Paul is saying to a community which has experienced the life giving presence of the Spirit and is contemplating circumcision in order to be faithful to the law, ‘Look! Take seriously your life in the Spirit. If you let the Spirit direct your behavior, you will be led to restore brothers and sisters in Christ who have fallen away. Then, as you share their burdens, you really will be fulfilling the law — the law of Christ’ (Galatians, Interpretation Series).

As we preach this message in our contexts, we should look for the pressing situations that may need this sort of reminder. Perhaps you’re speaking to people who are about to leave on a mission trip and can remind them that helping others does damage to us when we allow it to make us feel superior. Furthermore, all of us interact with people on a regular basis who lead us to feel either good or bad about ourselves. In this passage, comparison is problematic if it is framed by the ways of the Flesh (as opposed to the Spirit) or if it leads to a sense of superiority or discord within the community. As J. Louis Martyn puts it in his commentary, Paul here calls for restoration that is devoid of any lasting stigma. Perhaps this text can frame a powerful message about ways your community can enact reconciliation instead of punishment when someone falls outside community expectations. Or, spend time unpacking what it might mean to have those in your midst lose the stigma that haunts them elsewhere. In order to cultivate this type of community, Paul urges the Galatians (and us) to listen to the Spirit that will provide the criteria to determine transgressions (Spiritual transgressions rather than the law transgressions of the teachers), and the general litmus test is whether things build or destroy community.

For us, we must not neglect the important role of restoring others who have transgressed the community-understood expectations, and in doing so we must also avoid feeling superior because we are the one calling others back through reconciliation and restoration practices. The closest example in my experience is with my children or students. I cannot neglect correcting my children if they treat others unkindly, but at the same time, our relationship is such that I certainly cannot feel superior by catching them at some misstep since that reflects on me as well. The same is true with my students. If my Intro to Theology students don’t know basic doctrinal terms when they are in Church History class, then that reflects badly on me. Paul understands the way Christians are to carry each other’s burdens in this way. We are both obligated to carry the burden and to work that other person towards restoration, but it is not an occasion to feel superior. Rather, it calls for humility because the community is so intricately linked together that when one fails or transgresses, the whole community is less whole and holy.

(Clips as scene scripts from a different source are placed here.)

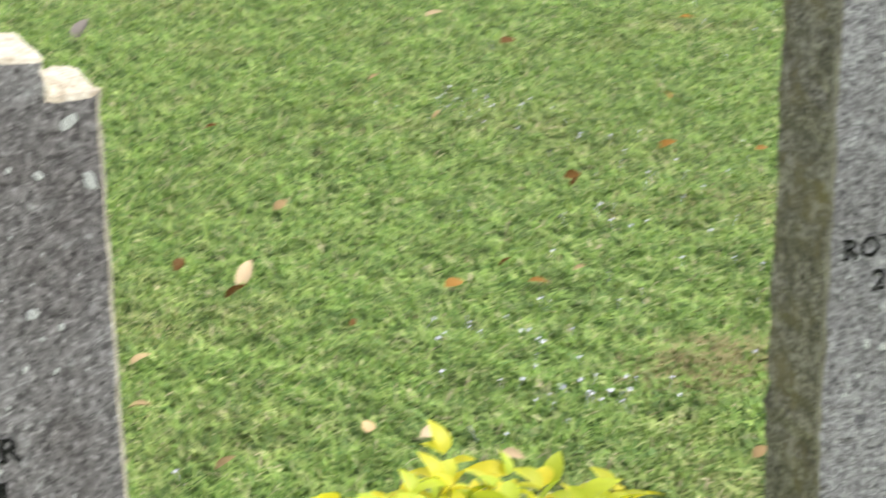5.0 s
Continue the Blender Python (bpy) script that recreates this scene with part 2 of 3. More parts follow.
def relief(name, box, step, shape, parent, label, cut=None):
    """A carved piece of the face: shape(u, v) gives its height in metres, with 0 the face itself, and how far it is pale cut stone."""
    u0, u1, v0, v1 = box
    nu, nv = round((u1 - u0) / step), round((v1 - v0) / step)
    U, V = np.meshgrid(np.linspace(u0, u1, nu + 1), np.linspace(v0, v1, nv + 1), indexing="ij")
    h, pale = shape(U, V)
    rim = np.minimum(np.minimum(U - u0, u1 - U), np.minimum(V - v0, v1 - V))
    h = h * smooth01(rim / 0.003)
    verts = np.stack([U, -h, V + BASE], -1).reshape(-1, 3)
    k = np.arange((nu + 1) * (nv + 1)).reshape(nu + 1, nv + 1)
    faces = np.stack([k[:-1, :-1], k[1:, :-1], k[1:, 1:], k[:-1, 1:]], -1).reshape(-1, 4)
    p = (pale[:-1, :-1] + pale[1:, 1:]) / 2
    return link(name, mesh_of(name, verts, faces, [parent["stone"], cut or CUT], (p > 0.5).ravel(), True), parent["ob"], label)


# ---- ground ----
SOD = 0.02  # depth of the grass: its tops lie at height zero


def ground():
    n, half = 60, 400.0
    s = np.linspace(-1, 1, n + 1)
    s = np.sign(s) * np.abs(s) ** 3.5 * half
    X, Y = np.meshgrid(s, s, indexing="ij")
    Z = grid_noise(X, Y, 1.3, 3) * 0.003 * (np.hypot(X, Y) < 30) - SOD
    k = np.arange((n + 1) ** 2).reshape(n + 1, n + 1)
    faces = np.stack([k[:-1, :-1], k[1:, :-1], k[1:, 1:], k[:-1, 1:]], -1).reshape(-1, 4)
    ob = new("ground", mesh_of("ground", np.stack([X, Y, Z], -1).reshape(-1, 3), faces, TURF, smooth=True))
    return tagged(ob, "level lawn soil with thatch under short grass", "ground", kind="structure")


ground()


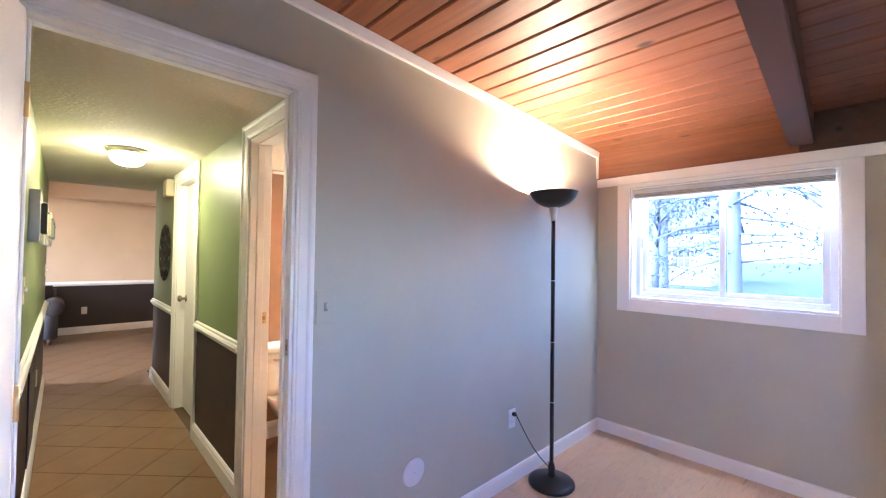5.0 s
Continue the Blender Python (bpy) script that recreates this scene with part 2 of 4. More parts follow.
def curtain_material():
    """Sage, tan and brown paisley plumes on a half-drop lattice."""
    n = Nodes("paisley_curtain_fabric")
    sep = n.put("ShaderNodeSeparateXYZ", Vector=n.coords(uv=True))
    u0, v0 = sep.outputs[0], sep.outputs[1]
    warp = n.put("ShaderNodeTexNoise", Vector=n.coords(uv=True), Scale=15.0, Detail=2.0)
    wsep = n.put("ShaderNodeSeparateXYZ", Vector=warp.outputs[1])
    u0 = n.math("ADD", u0, n.math("MULTIPLY", n.math("SUBTRACT", wsep.outputs[0], 0.5), 0.03))
    v0 = n.math("ADD", v0, n.math("MULTIPLY", n.math("SUBTRACT", wsep.outputs[1], 0.5), 0.03))

    def lattice(pu, pv, du, dv):
        u = n.math("DIVIDE", n.math("ADD", u0, du), pu)
        col = n.math("FLOOR", u)
        odd = n.math("FLOORED_MODULO", col, 2.0)
        v = n.math("ADD", n.math("DIVIDE", n.math("ADD", v0, dv), pv), n.math("MULTIPLY", odd, 0.5))
        x = n.math("SUBTRACT", n.math("FRACT", u), 0.5)
        y = n.math("SUBTRACT", n.math("FRACT", v), 0.5)
        return n.math("MULTIPLY", x, pu), n.math("MULTIPLY", y, pv)

    def polar(x, y, cx, cy):
        dx, dy = n.math("SUBTRACT", x, cx), n.math("SUBTRACT", y, cy)
        r = n.math("SQRT", n.math("ADD", n.math("MULTIPLY", dx, dx), n.math("MULTIPLY", dy, dy)))
        return r, n.math("ARCTAN2", dy, dx)

    def band(v, mid, half):
        return n.math("LESS_THAN", n.math("ABSOLUTE", n.math("SUBTRACT", v, mid)), half)

    def soft(v, lo, hi):
        return n.ramp(v, lo, hi)

    PU, PV = 0.165, 0.33
    TAN, BROWN, CREAMY = (0.37, 0.345, 0.165), (0.055, 0.036, 0.015), (0.52, 0.50, 0.31)
    ground = n.mix(n.noise(14, 3, vector=n.coords(uv=True)), shade(TAN, 0.88), shade(TAN, 1.12))

    def scrolls(col, pu, pv, du, dv, reach, curl, line, fill):
        """Small coiled tendrils, one to a cell."""
        x, y = lattice(pu, pv, du, dv)
        r, th = polar(x, y, 0.0, 0.0)
        s = n.math("SINE", n.math("SUBTRACT", n.math("MULTIPLY", n.math("LOGARITHM", n.math("ADD", r, 0.003), 2.718), curl), th))
        near = n.math("LESS_THAN", r, reach)
        col = n.mix(n.math("MULTIPLY", n.math("MULTIPLY", n.math("LESS_THAN", s, -0.1), near), 0.75), col, fill)
        return n.mix(n.math("MULTIPLY", n.math("MULTIPLY", n.math("GREATER_THAN", s, 0.72), near), 0.7), col, line)

    col = scrolls(ground, 0.055, 0.066, 0.02, 0.03, 0.031, 4.4, (0.10, 0.085, 0.035), (0.33, 0.39, 0.21))
    col = scrolls(col, 0.033, 0.037, 0.005, 0.012, 0.0165, 3.2, (0.13, 0.11, 0.045), (0.36, 0.39, 0.21))
    beads = n.put("ShaderNodeTexVoronoi", Vector=n.coords(uv=True), Scale=110.0).outputs["Distance"]
    col = n.mix(n.math("MULTIPLY", n.math("LESS_THAN", beads, 0.24), 0.5), col, CREAMY)

    def motif(cx, cy):
        """A cell of the half-drop lattice with its middle at (cx, cy)."""
        return lattice(PU, PV, PU / 2 - cx, PV / 2 - cy)

    def plume(col, cx, cy, hx, hy, lean, flip, leaf, turns, thick):
        """A curled feather: strands sweep out of its foot, and a dark beaded crescent bounds its back."""
        x, y = motif(cx, cy)
        x = n.math("MULTIPLY", n.math("SUBTRACT", x, n.math("MULTIPLY", y, lean)), flip)

        def ellipse(ox, oy, k):
            ex, ey = n.math("DIVIDE", n.math("SUBTRACT", x, ox), hx * k), n.math("DIVIDE", n.math("SUBTRACT", y, oy), hy * k)
            return n.math("ADD", n.math("MULTIPLY", ex, ex), n.math("MULTIPLY", ey, ey))

        r, th = polar(x, y, 0.25 * hx, -0.85 * hy)
        lobes = n.math("MULTIPLY", n.math("SINE", n.math("MULTIPLY", th, 15.0)), 0.10)
        e1 = n.math("ADD", ellipse(0, 0, 1.0), lobes)
        e2 = ellipse(-thick * hx, -0.10 * hy, 1.0)
        p = n.math("FRACT", n.math("SUBTRACT", n.math("MULTIPLY", th, turns / 6.2832), n.math("MULTIPLY", r, 17.0)))
        strand = n.mix(n.ramp(p, 0.08, 0.75), shade(leaf, 0.5), shade(leaf, 1.1))
        strand = n.mix(n.math("LESS_THAN", p, 0.16), strand, (0.075, 0.065, 0.028))
        strand = n.mix(band(p, 0.22, 0.05), strand, CREAMY)
        bead = n.math("MULTIPLY", n.math("GREATER_THAN", n.math("SINE", n.math("MULTIPLY", th, 40.0)), 0.2), band(e2, 1.20, 0.10))
        crescent = n.mix(bead, BROWN, (0.50, 0.38, 0.22))
        back = n.math("MULTIPLY", n.math("GREATER_THAN", e2, 1.0), n.math("GREATER_THAN", x, -0.25 * hx))
        inner = n.mix(back, strand, crescent)
        col = n.mix(n.math("MULTIPLY", n.math("LESS_THAN", e1, 1.18), 0.5), col, CREAMY)
        col = n.mix(n.math("MULTIPLY", n.math("LESS_THAN", e1, 1.10), 0.9), col, (0.11, 0.09, 0.04))
        return n.mix(n.math("LESS_THAN", e1, 1.0), col, inner)

    def coil(col, cx, cy, radius, line, fill):
        """A beaded snail coil."""
        x, y = motif(cx, cy)
        r, th = polar(x, y, 0.0, 0.0)
        s = n.math("SINE", n.math("ADD", n.math("MULTIPLY", r, 2 * 3.1416 * 2.6 / radius), th))
        body = n.mix(n.math("GREATER_THAN", s, 0.45), fill, line)
        col = n.mix(n.math("MULTIPLY", n.math("LESS_THAN", r, radius * 1.12), 0.75), col, CREAMY)
        return n.mix(n.math("LESS_THAN", r, radius), col, body)

    MINT, SAGE = (0.37, 0.45, 0.28), (0.32, 0.39, 0.21)
    col = coil(col, 0.066, 0.045, 0.021, (0.15, 0.14, 0.05), (0.38, 0.37, 0.18))
    col = coil(col, -0.012, -0.165, 0.034, (0.13, 0.13, 0.05), (0.36, 0.40, 0.21))
    col = plume(col, -0.052, -0.045, 0.011, 0.026, -0.5, 1.0, (0.36, 0.25, 0.13), 3.0, 0.4)
    col = plume(col, 0.012, -0.118, 0.010, 0.030, 0.1, -1.0, (0.36, 0.25, 0.13), 3.0, 0.4)
    col = plume(col, 0.070, -0.095, 0.038, 0.066, 0.45, -1.0, SAGE, 15.0, 0.30)
    col = plume(col, 0.0, 0.0, 0.050, 0.100, 0.10, 1.0, MINT, 13.0, 0.24)
    n.bump(n.noise(420, 2, vector=n.coords(uv=True)), 0.15, 0.001)
    return n.done(col, 0.5, 0.0, Sheen_Weight=0.2)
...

Galatians 6:11-16 is about Paul’s closing argument vis-à-vis the Teachers Paul has opposed throughout the letter. It puts forward the clear difference between Paul’s motivations and the Teachers’. It also reiterates the implications of abandoning the true free gospel of Christ for continued reliance in the law. But Paul doesn’t miss the chance to frame the Teachers as more concerned with saving their own necks. It is likely that Paul and any others who sought to bring gentiles into the fold would have groups of purists angry with them. If the Teachers can report making Jewish proselytes, then that is a far easier report than spreading the message to what would be seen as outsiders in more than just belief but ethnicity/race as well. Paul offers the rebuke that New Creation is everything—that is, living out your new identity and moral life in Christ and through the Spirit instead of holding onto the old frame of gender, ethnicity, and class (those often-invoked categories from 3:28—male and female, Greek or Jew, slave or free).

If you choose to focus primarily on vv. 11-16, then you have the opportunity here to point to ways that we as humans are drawn to the safety of “back up plans” like the Teachers who are really trying to preach Christ but hold on to the law so they aren’t rejected back in Jerusalem. We are often tempted with these sorts of compromises that aren’t chosen for the right reasons of maintaining community, but rather of saving face. Not all compromise is virtuous, and Paul can launch you into a sermon about the implications of doing and seeing things for the right reasons and in the right ways (those being through the lenses of Christ and the Holy Spirit).

The main link I can see in this second section (11-16) with what comes before it is a message about humility, pride, and relativism from the earlier material with Paul’s final claims about his own boasting being in Christ’s cross (not the other barometers of success, goodness, faithfulness, etc.). Preach well, friends.